### TASK STATEMENT
Only the lines from the one holding "6. More parts follow." through the one holding "inside(x, y, BANK_CUT))" are to be retyped, exactly as they appear, with both boundary lines included.
Start EXTRACTED RECORDS
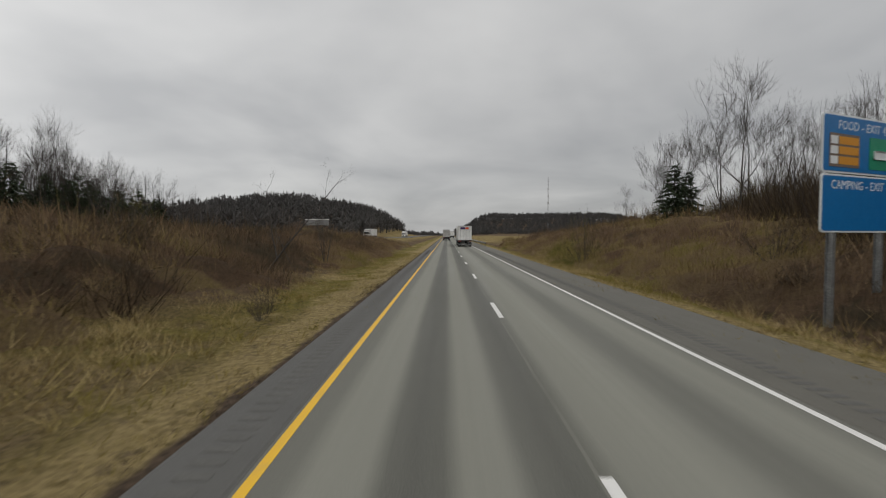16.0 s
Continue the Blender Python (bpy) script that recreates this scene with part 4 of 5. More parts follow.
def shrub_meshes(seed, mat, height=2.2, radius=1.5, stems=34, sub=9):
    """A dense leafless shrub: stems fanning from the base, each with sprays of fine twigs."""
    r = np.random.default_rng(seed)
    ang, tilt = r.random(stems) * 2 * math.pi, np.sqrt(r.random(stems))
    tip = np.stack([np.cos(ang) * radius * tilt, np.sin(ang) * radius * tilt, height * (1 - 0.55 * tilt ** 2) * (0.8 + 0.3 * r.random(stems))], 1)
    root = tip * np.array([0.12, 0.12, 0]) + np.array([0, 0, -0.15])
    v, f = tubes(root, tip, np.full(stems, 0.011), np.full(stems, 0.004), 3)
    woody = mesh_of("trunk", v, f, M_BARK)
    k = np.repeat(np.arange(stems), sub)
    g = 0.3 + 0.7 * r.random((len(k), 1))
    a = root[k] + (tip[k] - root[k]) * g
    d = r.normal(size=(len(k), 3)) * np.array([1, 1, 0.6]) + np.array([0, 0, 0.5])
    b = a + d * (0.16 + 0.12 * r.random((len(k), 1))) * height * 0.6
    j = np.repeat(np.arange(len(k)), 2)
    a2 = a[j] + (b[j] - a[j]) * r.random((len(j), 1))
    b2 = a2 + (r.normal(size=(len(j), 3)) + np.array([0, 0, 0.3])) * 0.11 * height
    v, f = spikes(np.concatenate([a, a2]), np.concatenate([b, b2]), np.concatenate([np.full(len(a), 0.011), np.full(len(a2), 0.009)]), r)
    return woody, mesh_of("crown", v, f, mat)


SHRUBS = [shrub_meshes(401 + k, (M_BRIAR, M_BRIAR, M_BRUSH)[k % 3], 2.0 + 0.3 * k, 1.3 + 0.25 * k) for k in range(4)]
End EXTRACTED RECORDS
Start EXTRACTED RECORDS
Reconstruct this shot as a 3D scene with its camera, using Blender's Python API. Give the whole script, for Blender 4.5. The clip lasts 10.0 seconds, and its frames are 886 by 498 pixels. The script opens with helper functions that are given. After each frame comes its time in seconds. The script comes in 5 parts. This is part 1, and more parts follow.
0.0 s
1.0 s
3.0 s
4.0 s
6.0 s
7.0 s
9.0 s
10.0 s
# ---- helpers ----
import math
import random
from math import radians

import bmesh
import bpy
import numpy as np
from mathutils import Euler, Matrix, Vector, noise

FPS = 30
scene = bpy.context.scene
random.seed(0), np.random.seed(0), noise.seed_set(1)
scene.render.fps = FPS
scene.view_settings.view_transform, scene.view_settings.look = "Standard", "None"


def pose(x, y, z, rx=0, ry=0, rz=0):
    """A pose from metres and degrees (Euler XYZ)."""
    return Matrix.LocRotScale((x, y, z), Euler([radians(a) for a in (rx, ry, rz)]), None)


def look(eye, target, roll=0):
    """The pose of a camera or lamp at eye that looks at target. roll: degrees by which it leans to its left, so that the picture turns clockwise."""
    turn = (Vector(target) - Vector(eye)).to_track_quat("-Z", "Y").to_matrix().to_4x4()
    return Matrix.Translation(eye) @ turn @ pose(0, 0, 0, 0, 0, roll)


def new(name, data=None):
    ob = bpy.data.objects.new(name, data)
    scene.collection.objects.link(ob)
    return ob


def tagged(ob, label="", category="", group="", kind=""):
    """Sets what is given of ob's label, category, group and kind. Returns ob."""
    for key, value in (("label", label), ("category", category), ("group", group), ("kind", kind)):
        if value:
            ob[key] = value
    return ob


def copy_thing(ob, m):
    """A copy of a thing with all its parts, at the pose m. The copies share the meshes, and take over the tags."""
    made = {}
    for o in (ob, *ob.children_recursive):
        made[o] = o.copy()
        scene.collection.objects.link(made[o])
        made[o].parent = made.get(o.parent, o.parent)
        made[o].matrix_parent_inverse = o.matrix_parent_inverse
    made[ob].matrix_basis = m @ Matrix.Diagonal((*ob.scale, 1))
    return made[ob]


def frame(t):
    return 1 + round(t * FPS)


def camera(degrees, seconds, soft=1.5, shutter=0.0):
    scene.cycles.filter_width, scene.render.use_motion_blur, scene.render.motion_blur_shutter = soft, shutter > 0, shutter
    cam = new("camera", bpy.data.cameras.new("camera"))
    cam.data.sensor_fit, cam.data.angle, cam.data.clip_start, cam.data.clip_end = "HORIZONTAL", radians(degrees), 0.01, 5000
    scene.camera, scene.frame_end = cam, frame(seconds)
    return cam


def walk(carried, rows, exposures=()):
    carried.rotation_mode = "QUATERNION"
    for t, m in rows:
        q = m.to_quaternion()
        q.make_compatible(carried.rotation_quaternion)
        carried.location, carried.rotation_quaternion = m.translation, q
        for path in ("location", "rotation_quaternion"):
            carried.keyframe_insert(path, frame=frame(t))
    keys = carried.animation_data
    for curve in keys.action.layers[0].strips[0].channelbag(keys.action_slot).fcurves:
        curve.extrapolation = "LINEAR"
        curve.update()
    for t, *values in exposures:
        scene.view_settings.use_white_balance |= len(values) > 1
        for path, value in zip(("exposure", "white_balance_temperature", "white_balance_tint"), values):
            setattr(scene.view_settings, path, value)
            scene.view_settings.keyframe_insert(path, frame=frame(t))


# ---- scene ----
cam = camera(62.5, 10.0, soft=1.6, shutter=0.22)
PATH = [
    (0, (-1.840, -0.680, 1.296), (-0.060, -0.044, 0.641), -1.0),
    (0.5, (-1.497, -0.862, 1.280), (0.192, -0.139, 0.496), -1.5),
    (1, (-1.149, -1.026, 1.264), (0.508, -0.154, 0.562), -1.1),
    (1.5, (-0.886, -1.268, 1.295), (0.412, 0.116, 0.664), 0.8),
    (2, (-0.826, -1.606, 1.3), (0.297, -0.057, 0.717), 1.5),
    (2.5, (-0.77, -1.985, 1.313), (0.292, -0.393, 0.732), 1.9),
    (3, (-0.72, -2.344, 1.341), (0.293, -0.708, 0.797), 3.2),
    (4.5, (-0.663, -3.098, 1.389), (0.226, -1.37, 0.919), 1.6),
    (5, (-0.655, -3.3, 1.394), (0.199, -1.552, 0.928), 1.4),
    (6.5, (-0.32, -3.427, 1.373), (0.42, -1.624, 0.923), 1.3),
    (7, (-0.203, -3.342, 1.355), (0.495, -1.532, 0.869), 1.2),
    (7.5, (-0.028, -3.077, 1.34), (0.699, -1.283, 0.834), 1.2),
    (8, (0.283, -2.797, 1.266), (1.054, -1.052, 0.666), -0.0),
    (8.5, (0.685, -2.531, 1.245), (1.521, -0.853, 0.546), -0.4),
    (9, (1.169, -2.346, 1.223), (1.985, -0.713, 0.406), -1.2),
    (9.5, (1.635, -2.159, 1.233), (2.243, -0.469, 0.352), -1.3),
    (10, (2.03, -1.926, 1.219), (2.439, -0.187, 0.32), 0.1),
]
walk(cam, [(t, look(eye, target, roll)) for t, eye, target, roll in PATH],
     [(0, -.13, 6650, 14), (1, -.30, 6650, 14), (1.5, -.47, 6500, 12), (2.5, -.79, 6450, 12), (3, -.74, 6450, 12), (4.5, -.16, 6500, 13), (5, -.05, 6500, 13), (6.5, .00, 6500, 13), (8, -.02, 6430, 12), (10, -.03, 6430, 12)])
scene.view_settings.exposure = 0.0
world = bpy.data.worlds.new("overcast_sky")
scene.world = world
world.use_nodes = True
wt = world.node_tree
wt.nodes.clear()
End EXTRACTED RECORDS
Start EXTRACTED RECORDS
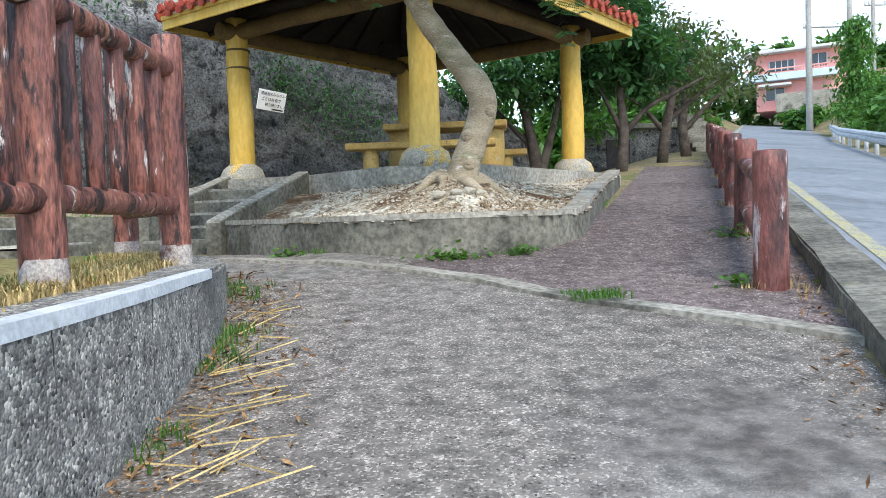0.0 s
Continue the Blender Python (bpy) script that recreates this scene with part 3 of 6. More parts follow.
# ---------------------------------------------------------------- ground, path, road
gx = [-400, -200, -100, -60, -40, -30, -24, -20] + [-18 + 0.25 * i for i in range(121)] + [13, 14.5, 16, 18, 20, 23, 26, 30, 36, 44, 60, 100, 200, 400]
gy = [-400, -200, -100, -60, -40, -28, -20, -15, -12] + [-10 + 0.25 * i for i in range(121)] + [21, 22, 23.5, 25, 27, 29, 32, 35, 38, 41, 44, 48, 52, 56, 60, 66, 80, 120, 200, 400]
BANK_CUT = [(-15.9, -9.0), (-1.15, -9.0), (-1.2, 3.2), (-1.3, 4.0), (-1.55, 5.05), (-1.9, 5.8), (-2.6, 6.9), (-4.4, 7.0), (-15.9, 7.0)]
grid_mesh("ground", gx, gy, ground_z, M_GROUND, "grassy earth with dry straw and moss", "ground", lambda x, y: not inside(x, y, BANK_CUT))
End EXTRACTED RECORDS
### THE REPLY
Continue the Blender Python (bpy) script that recreates this scene with part 3 of 6. More parts follow.
# ---------------------------------------------------------------- ground, path, road
gx = [-400, -200, -100, -60, -40, -30, -24, -20] + [-18 + 0.25 * i for i in range(121)] + [13, 14.5, 16, 18, 20, 23, 26, 30, 36, 44, 60, 100, 200, 400]
gy = [-400, -200, -100, -60, -40, -28, -20, -15, -12] + [-10 + 0.25 * i for i in range(121)] + [21, 22, 23.5, 25, 27, 29, 32, 35, 38, 41, 44, 48, 52, 56, 60, 66, 80, 120, 200, 400]
BANK_CUT = [(-15.9, -9.0), (-1.15, -9.0), (-1.2, 3.2), (-1.3, 4.0), (-1.55, 5.05), (-1.9, 5.8), (-2.6, 6.9), (-4.4, 7.0), (-15.9, 7.0)]
grid_mesh("ground", gx, gy, ground_z, M_GROUND, "grassy earth with dry straw and moss", "ground", lambda x, y: not inside(x, y, BANK_CUT))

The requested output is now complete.